国指定史跡ガイド 「平安宮跡」の解説
へいあんきゅうせき【平安宮跡】
京都府京都市中京区聚楽廻西(じゅらくまわりにし)町ほかと上京区千本丸太町ほかにまたがって所在する宮殿跡。指定名称は「平安宮跡 内裏跡(だいりあと) 豊楽院跡(ぶらくいんあと)」。平安京は794年(延暦13)に桓武天皇が長岡京から遷都した都。古代宮殿のなかで最も長く維持・経営された。平安宮跡の発掘調査は昭和30年代から本格的に始められ、そのなかで見つかった築地回廊跡は、内裏(だいり)であると断定する証拠となった重要な遺構で、1979年(昭和54)に「平安宮内裏内郭回廊跡」として国の史跡に指定された。平安宮の正門である朱雀(すざく)門のなかに入ると、正面に国家の正式な儀式を行う朝堂院(ちょうどういん)があり、その西側には豊楽院が位置する。院内には豊楽殿が南面して建ち、元日節会、新嘗祭・大嘗祭の節会、外国使節入朝時などの国家的饗宴が行われた。1063年(康平6)に焼失し、以後再建されることはなかった。平安宮跡内の朝堂院・豊楽院の中心部分の諸建物のなかで、遺構が確認されているのは豊楽殿だけである。
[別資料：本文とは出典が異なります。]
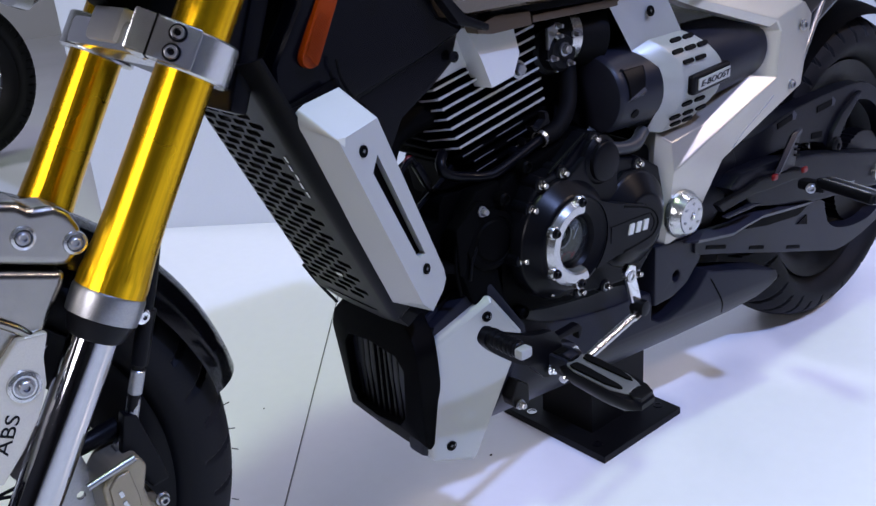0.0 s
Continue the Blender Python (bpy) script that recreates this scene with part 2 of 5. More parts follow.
def arc(cx, cz, r, a0, a1, n):
    return [(cx + r * math.cos(radians(a0 + (a1 - a0) * k / n)), cz + r * math.sin(radians(a0 + (a1 - a0) * k / n))) for k in range(n + 1)]


def bolt(place, parent, r=0.006, axis=(0, -1, 0), mat=None, label="", high=0.005):
    """A flanged cap screw with a hexagon socket."""
    bm = lathe([(r * 1.35, 0), (r * 1.35, high * 0.25), (r, high * 0.4), (r, high * 0.85), (r * 0.85, high), (r * 0.5, high), (r * 0.5, high * 0.45), (0, high * 0.45)], place, axis, 18)
    return part("bolt", bm, mat or STEEL, parent, label, 35)


def sunk_screw(place, parent, r=0.0068, axis=(0, -1, 0)):
    """A cross-head screw sitting in a dark countersunk hole."""
    m = facing(place, axis)
    bm = lathe([(r, -0.001), (r, 0.0009), (r * 0.92, 0.0012), (r * 0.80, 0.0005), (r * 0.78, 0.0002)], place, axis, 24)
    own = lathe([(r * 0.78, 0.0002), (r * 0.60, 0.0007), (0, 0.0009)], place, axis, 24)
    ob = part("screw", bm, VOID, parent, "dark countersunk screw", 30)
    part("screw_head", own, CASE, ob, "", 30)
    cross = slab((r * 0.6, 0.0009, 0.0008), (0, 0, 0.0009), 0)
    slab((0.0009, r * 0.6, 0.0008), (0, 0, 0.0009), 0, (0, 0, 0), cross)
    cross.transform(m)
    part("screw_slot", cross, PEWTER, ob, "", 0)
    return ob


def socket_bolt(place, parent, r=0.006, axis=(0, -1, 0)):
    """A cap screw with a hollow head over a dark washer."""
    head = part("bolt", lathe([(r, 0.0), (r, 0.004), (r * 0.86, 0.0052), (r * 0.58, 0.0052), (r * 0.52, 0.0020), (0, 0.0020)], place, axis, 24), STEEL, parent)
    part("washer", lathe([(r * 1.34, 0), (r * 1.34, 0.0008), (r * 0.9, 0.0008)], place, axis, 24), BLACK, head)
    part("socket", lathe([(r * 0.50, 0.0022), (0, 0.0022)], place, axis, 6), VOID, head)
    return head


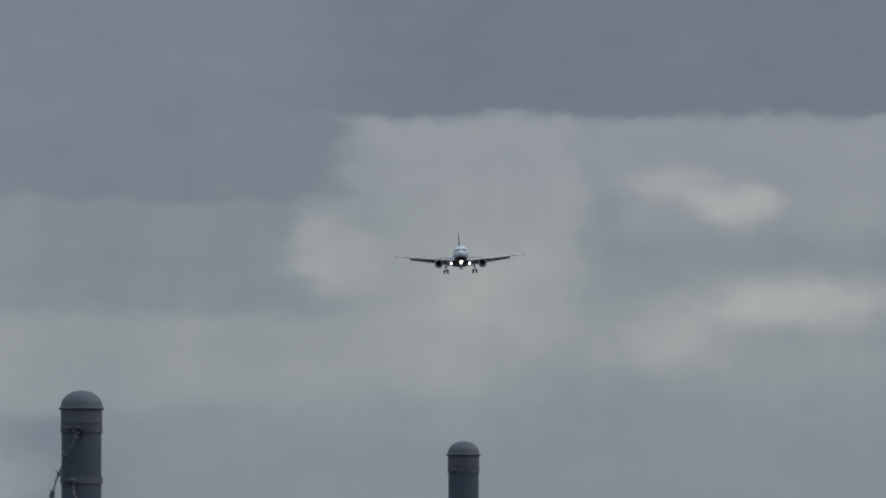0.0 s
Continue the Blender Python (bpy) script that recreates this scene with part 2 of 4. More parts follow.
    puff(7.23, 2.99, 0.4, 0.3, 0.296, 0.6)
    # brighter heads among them
    nearer()
    puff(6.68, 2.25, 0.36, 0.32, 0.362, 0.9)
    puff(6.90, 1.81, 0.4, 0.2, 0.323, 0.7)
    puff(6.13, 3.10, 0.3, 0.25, 0.314, 0.6)
    puff(5.91, 2.73, 0.1, 0.5, 0.261, 0.7)
    puff(5.43, 3.01, 0.3, 0.1, 0.357, 0.9)
    puff(4.99, 2.88, 0.26, 0.11, 0.393, 0.9)
    slab(3.56, 5.72, 2.43, 2.64, 0.25, 0.06, 0.1, 0.257, 0.9)
    puff(4.66, 2.23, 0.6, 0.16, 0.404, 0.9)
    puff(5.47, 2.00, 0.4, 0.22, 0.357, 0.9)
    puff(4.47, 1.85, 0.5, 0.2, 0.305, 0.7)
    slab(2.46, 10.53, 0.89, 1.26, 0.3, 0.2, 0.15, 0.249, 0.6)
    # broken bright patches under the deck
    nearer()
    slab(7.80, 13.67, 2.89, 9.00, 0.4, 0.06, 0.3, 0.215, 1.0)
    slab(10.19, 13.67, 3.61, 9.00, 0.6, 0.3, 0.3, 0.231, 0.7)
    slab(10.70, 12.68, 1.51, 2.61, 0.4, 0.06, 0.2, 0.288, 0.8)
    slab(9.09, 13.86, -3.00, 1.48, 0.4, 0.3, 0.07, 0.219, 1.0)
    slab(7.62, 10.55, 1.55, 2.14, 0.3, 0.1, 0.06, 0.301, 0.6)
    # the bright patches themselves
    nearer()
    puff(11.65, 2.32, 0.7, 0.22, 0.324, 0.7)
    puff(11.28, 2.25, 0.42, 0.22, 0.466, 0.9)
    puff(11.14, 2.38, 0.2, 0.13, 0.422, 0.9)
    puff(12.06, 2.32, 0.3, 0.16, 0.369, 0.9)
    puff(10.88, 2.68, 0.18, 0.1, 0.328, 0.8)
    puff(10.62, 1.75, 0.44, 0.13, 0.478, 0.9)
    puff(10.37, 1.70, 0.4, 0.08, 0.412, 0.9)
    puff(11.14, 1.80, 0.4, 0.11, 0.341, 0.8)
    # curtains of rain before paler cloud
    nearer()
    slab(12.66, 16.51, 2.80, 9.00, 0.5, 0.09, 0.3, 0.260, 1.0)
    slab(15.05, 16.51, 3.28, 9.00, 0.4, 0.3, 0.3, 0.242, 0.8)
    slab(11.56, 15.60, 2.51, 2.77, 0.3, 0.08, 0.1, 0.274, 0.7)
    slab(11.74, 14.39, 1.19, 2.47, 0.3, 0.3, 0.1, 0.317, 0.9)
    slab(14.39, 15.41, 1.15, 2.62, 0.2, 0.2, 0.05, 0.300, 1.0)
    slab(15.41, 16.37, 1.19, 2.61, 0.2, 0.25, 0.05, 0.393, 1.0)
    puff(14.57, 1.56, 0.28, 0.24, 0.352, 0.9)
    puff(13.39, 1.92, 0.6, 0.3, 0.316, 0.6)
    slab(9.72, 12.29, -3.00, 1.21, 0.5, 0.3, 0.1, 0.305, 0.8)
    slab(12.29, 15.60, -3.00, 1.13, 0.4, 0.3, 0.12, 0.297, 0.9)
    puff(10.86, 2.64, 0.6, 0.14, 0.366, 0.9)
    puff(11.74, 2.07, 0.5, 0.3, 0.371, 0.8)
    slab(9.72, 11.74, -3.00, 1.48, 0.4, 0.3, 0.1, 0.316, 0.6)
    # deck, frayed towards its end
    nearer()
    slab(15.08, 18.09, 2.94, 9.00, 0.6, 0.2, 0.3, 0.262, 1.0)
    slab(14.16, 15.45, 2.76, 3.72, 0.4, 0.08, 0.3, 0.242, 0.9)
    slab(15.56, 18.27, 2.43, 2.91, 0.4, 0.2, 0.15, 0.291, 0.9)
    slab(15.56, 19.30, -3.00, 2.43, 0.3, 0.3, 0.25, 0.337, 1.0)
    slab(15.23, 16.80, 1.04, 2.58, 0.3, 0.3, 0.1, 0.373, 0.8)
    slab(19.23, 20.58, 1.70, 3.09, 0.4, 0.3, 0.2, 0.268, 0.9)
    slab(18.64, 20.77, 3.27, 9.00, 0.45, 0.25, 0.3, 0.310, 0.9)
    slab(19.45, 21.87, -3.00, 1.70, 0.5, 0.3, 0.2, 0.315, 0.8)
    puff(17.39, 3.20, 0.5, 0.4, 0.275, 0.6)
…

跡地は1990年(平成2)に「平安宮豊楽殿跡」として国の史跡に指定されたが、その後、豊楽殿跡の北側で清暑堂跡、および豊楽殿との間を結ぶ廊跡が発見されたため、2008年(平成20)に統合され、「平安宮跡 内裏跡 豊楽院跡」と名称が変更され、追加指定を受けた。JR東海道新幹線ほか京都駅から市バス「千本丸太町」下車、徒歩約5分。